House Republican leaders are set to face members of their Conference today for what is expected to be a frank discussion of the party’s course.

The special meeting of the House GOP is being held at the urging of Members such as Republican Study Committee Chairman Jeb Hensarling (Texas), who last week asked his fellow RSC members to attend the meeting to discuss “how best to go forward and define House Republicans.”

Republican leadership aides said Members didn’t feel they had ample time to express their views about where the party is headed during two GOP Conference meetings last week, amid the fallout of the party’s third consecutive special election loss.
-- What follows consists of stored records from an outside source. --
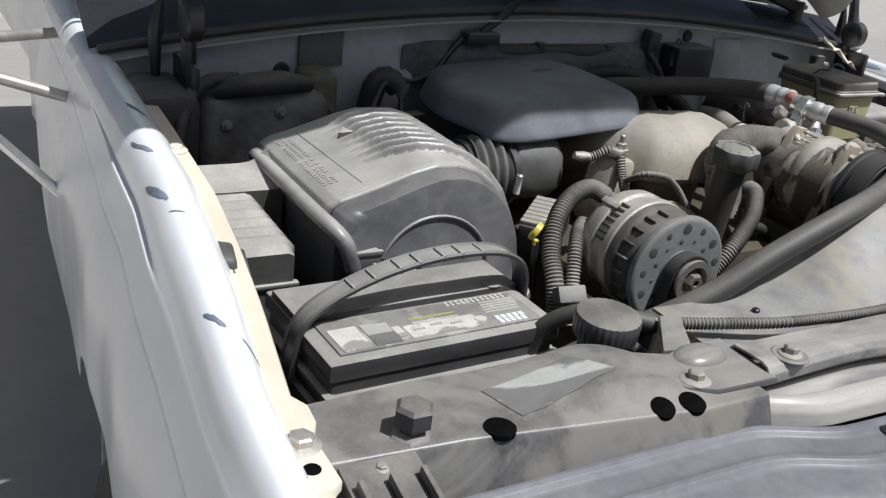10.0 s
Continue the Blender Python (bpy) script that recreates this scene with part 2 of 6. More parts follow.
YELLOW_TANK = material("yellowed_tank", (0.46, 0.42, 0.24), 0.35, dust=0.25, var=0.1, bump=0.05)
YELLOW = material("yellow_plastic", (0.60, 0.50, 0.05), 0.4, dust=0.15, var=0.1)
RED = material("red_plastic", (0.36, 0.12, 0.10), 0.55, dust=0.4)
WIRE_RED = material("red_wire", (0.12, 0.045, 0.04), 0.5, dust=0.45)
COMP_CAST = material("caked_casting", (0.36, 0.315, 0.24), 0.6, metal=0.2, dust=0.65, bump=0.4, scale=75, dcol=(0.47, 0.415, 0.32), patch=((0.13, 0.10, 0.07), 0.55, 0.61))
COMP_BODY = material("caked_compressor_body", (0.085, 0.066, 0.046), 0.7, dust=0.45, bump=0.4, scale=80, patch=((0.40, 0.355, 0.275), 0.56, 0.60), stretch=(1.6, 1.6, 0.5))
HOSE_GREY = material("dusty_black_hose", (0.040, 0.039, 0.037), 0.5, dust=0.30, bare=0.75)
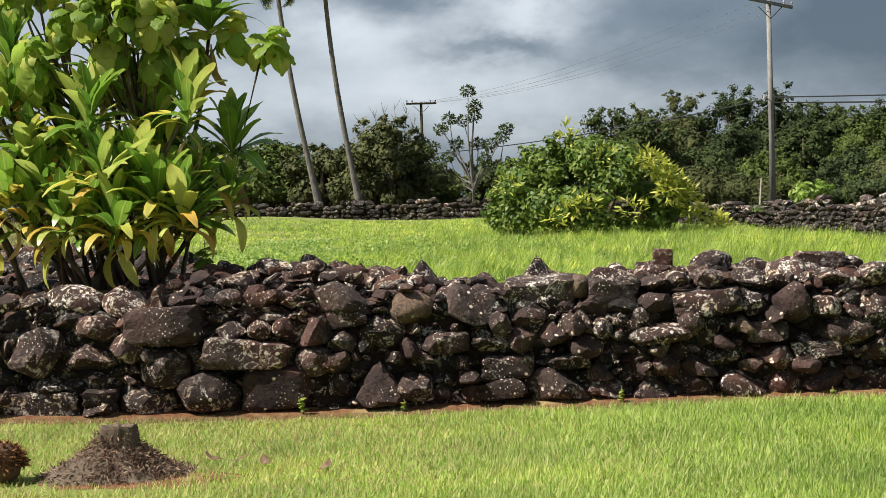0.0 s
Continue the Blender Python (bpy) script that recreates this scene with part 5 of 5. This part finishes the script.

“A lot of Members last week didn’t feel like they had the opportunity to vent,” said one leadership aide. “This will give them the opportunity to vent. … And it needs to happen.”

The aide also said, “Many of the Members in our Conference think we’re rudderless right now, and they’re right — we are kind of rudderless.”

Many Republicans have bemoaned that everyone is talking about what the party should do, while not spending enough time on planning how to stave off widespread defeats in the fall elections.

There is also growing frustration behind the scenes with Minority Leader John Boehner’s (R-Ohio) leadership style, which is based more on consensus-building and getting input from all sides.

Last week, Republican leaders unveiled a long-awaited set of agenda items that they will begin rolling out issue by issue, beginning this week with an energy platform.

But many GOP lawmakers, lobbyists and aides privately panned those principles for not being bold enough. While they might be a good starting point, more needs to be done to break away from President Bush’s Republican brand and catch voters’ attention.

Hensarling, on behalf of the RSC, will offer an alternative action plan at today’s meeting that will address boilerplate issues such as spending, taxes, energy, health care and education.

Rep. Bob Inglis (R-S.C.) also plans to hand out his action plan “America Wins” to Members, arguing the changes the party needs to make are not easy ones.

“What needs to change among Republicans, and especially leadership, is there’s the need for a) boldness and b) a willingness to say some things that may be uncomfortable for some of our folks,” Inglis said, which means going further than saying only what will make it easiest to raise money from traditional GOP constituencies.

“It’s about reaching out beyond that comfort zone and finding support by showing a willingness to honestly seek solutions,” he said.

Specifically, Inglis pointed to illegal immigration and drilling in the Arctic National Wildlife Refuge as examples of issues where Republicans can choose between offering solutions and letting party rhetoric get in the way.

“If we insist on ANWR, then what we’re saying is: We’re not in the solution business, we’re in the rhetorical business,” he said.

Inglis called the GOP agenda rolled out last week “a rehash” and also took issue with the GOP Conference-led effort to saddle the Democratic majority with the blame for rising gas prices by branding the increase as the “Pelosi premium,” after Speaker Nancy Pelosi (D-Calif.).

“Does anyone actually think that one person is responsible for the runup in gas prices? If that’s the case, we’ll have to give her credit if prices come down,” Inglis said, adding that he laughed out loud when he first heard the phrase. “We insult the intelligence of Americans when we try to say to them it’s the Pelosi premium.”

As Republicans pick up the pieces after last week’s loss in a Mississippi special election, it remains unclear the extent of changes in the works at the National Republican Congressional Committee.

Over the weekend, Boehner said on ABC’s “This Week” that NRCC Chairman Tom Cole (Okla.) is staying put as head of the committee.

Boehner and Cole met Friday and talked again on Monday about possible changes.

“They’re continuing to work out the best way forward,” Boehner spokesman Michael Steel said.

Rep.-elect Travis Childers (D-Miss.), who won last week’s special election, will be sworn in today.